Hamburger Hafen und Logistik AG (HHLA) informs that Port of Hamburg Beteiligungsgesellschaft SE today published its decision to submit a voluntary public Takeover Offer pursuant to Sec. 10 para. 1 and para. 3 in conjunction with Sec. 29 para. 1, 34 of the German Securities Acquisition and Takeover Act (Wertpapiererwerbs- und Übernahmegesetz – “WpÜG”).
Port of Hamburg Beteiligungsgesellschaft SE, a wholly-owned indirect subsidiary of MSC Mediterranean Shipping Company S.A., Switzerland, on 13 September 2023 published its decision decided to submit a voluntary public takeover offer in the form of a cash offer to the shareholders of Hamburger Hafen und Logistik Aktiengesellschaft, to acquire all registered no-par value shares of class A stock in the Company, each share representing a proportional amount of EUR 1.00 of the share capital of the Company against payment of a cash consideration in the amount of EUR 16,75 per A-Share.

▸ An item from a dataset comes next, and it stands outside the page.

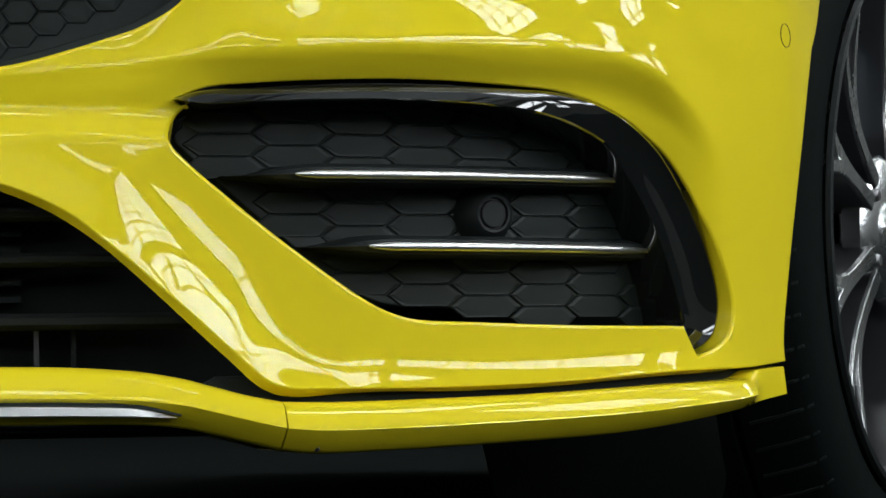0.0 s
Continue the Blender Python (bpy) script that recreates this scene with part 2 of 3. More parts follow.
def panel(name, outer, holes, mat, parent, label="", grid=0.009, roll=0.003, deep=0.014, press=0.0, rolls=None, surface=None):
    """A shaped sheet on the body's surface, with its rims rolled inwards. press: how far the whole sheet is set back."""
    at = surface or skin
    if area(outer) < 0:
        outer = outer[::-1]
    holes = [h[::-1] if area(h) > 0 else h for h in holes]
    radii = [r for r, _ in rolls] if rolls else [roll] * (1 + len(holes))
    outer, holes = grown(outer, -radii[0]), [grown(h, -r) for h, r in zip(holes, radii[1:])]
    flat, faces, loops = triangles(outer, holes, grid)
    points = at(flat[:, 0], flat[:, 1])
    e = 0.002
    da = at(flat[:, 0] + e, flat[:, 1]) - at(flat[:, 0] - e, flat[:, 1])
    db = at(flat[:, 0], flat[:, 1] + e) - at(flat[:, 0], flat[:, 1] - e)
    normals = np.cross(da, db)
    normals /= np.linalg.norm(normals, axis=1, keepdims=True)
    points = points - normals * press
    verts, norms, faces = [points], [normals], [tuple(f) for f in faces]
    faces = [f if np.dot(np.cross(points[f[1]] - points[f[0]], points[f[2]] - points[f[0]]), normals[f[0]]) > 0 else f[::-1] for f in faces]
    count = len(points)
    for number, ids in enumerate(loops):
        r, d = rolls[number] if rolls else (roll, deep)
        if r <= 0:
            continue
        p, n = points[ids], normals[ids]
        along = np.roll(p, -1, axis=0) - np.roll(p, 1, axis=0)
        out = np.cross(along, n)
        out /= np.linalg.norm(out, axis=1, keepdims=True) + 1e-12
        for _ in range(2):
            out = np.roll(out, 1, axis=0) + 2 * out + np.roll(out, -1, axis=0)
            out /= np.linalg.norm(out, axis=1, keepdims=True) + 1e-12
        before, k = np.array(ids), len(ids)
        for turn in (22.5, 45, 67.5, 90, 91):
            c, s = math.cos(radians(turn)), math.sin(radians(turn))
            ring = p + out * r * s - n * r * (1 - c) if turn < 91 else p + out * r - n * d
            verts.append(ring)
            norms.append(n * c + out * s)
            after = np.arange(count, count + k)
            count += k
            nb, na = np.roll(before, -1), np.roll(after, -1)
            faces += [(int(w), int(x), int(y), int(z)) for w, x, y, z in zip(before, after, na, nb)]
            before = after
    return raw(name, np.concatenate(verts), faces, mat, parent, label, normals=np.concatenate(norms))

# ---- body surface: plan curve swept along a height profile ----
def spline(xs, ys):
    """Natural cubic spline through the knots, as a function of numpy arrays."""
    xs, ys = np.array(xs, float), np.array(ys, float)
    n, h = len(xs), np.diff(xs)
    a, b = np.eye(n), np.zeros(n)
    for k in range(1, n - 1):
        a[k, k - 1:k + 2] = h[k - 1], 2 * (h[k - 1] + h[k]), h[k]
        b[k] = 6 * ((ys[k + 1] - ys[k]) / h[k] - (ys[k] - ys[k - 1]) / h[k - 1])
    m = np.linalg.solve(a, b)

    def value(x):
        x = np.clip(np.asarray(x, float), xs[0], xs[-1])
        k = np.clip(np.searchsorted(xs, x) - 1, 0, n - 2)
        p, q = xs[k + 1] - x, x - xs[k]
        return (m[k] * p ** 3 + m[k + 1] * q ** 3) / (6 * h[k]) + (ys[k] / h[k] - m[k] * h[k] / 6) * p + (ys[k + 1] / h[k] - m[k + 1] * h[k] / 6) * q
    return value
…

The Takeover Offer will be made in accordance with the terms and conditions set forth in the offer document. Subject to further coordination with the German Federal Financial Supervisory Authority, the Takeover Offer will be subject in particular to the granting of the necessary competition law and other regulatory approvals as well as approval by the federal state parliament of Hamburg.
The Bidder further informed that in connection with the Takeover Offer, MSC and the Free and Hanseatic City of Hamburg (“FHH”) have today entered into a binding agreement setting forth the basic parameters and terms of the Takeover Offer and the parties’ mutual intentions and understandings with respect to the Company.
In close consultation with the Supervisory Board of HHLA, the Executive Board will review and evaluate the announced Takeover Offer in the best interests of the company while safeguarding the interests of all stakeholders. HHLA will inform the capital market and the public accordingly in accordance with applicable law.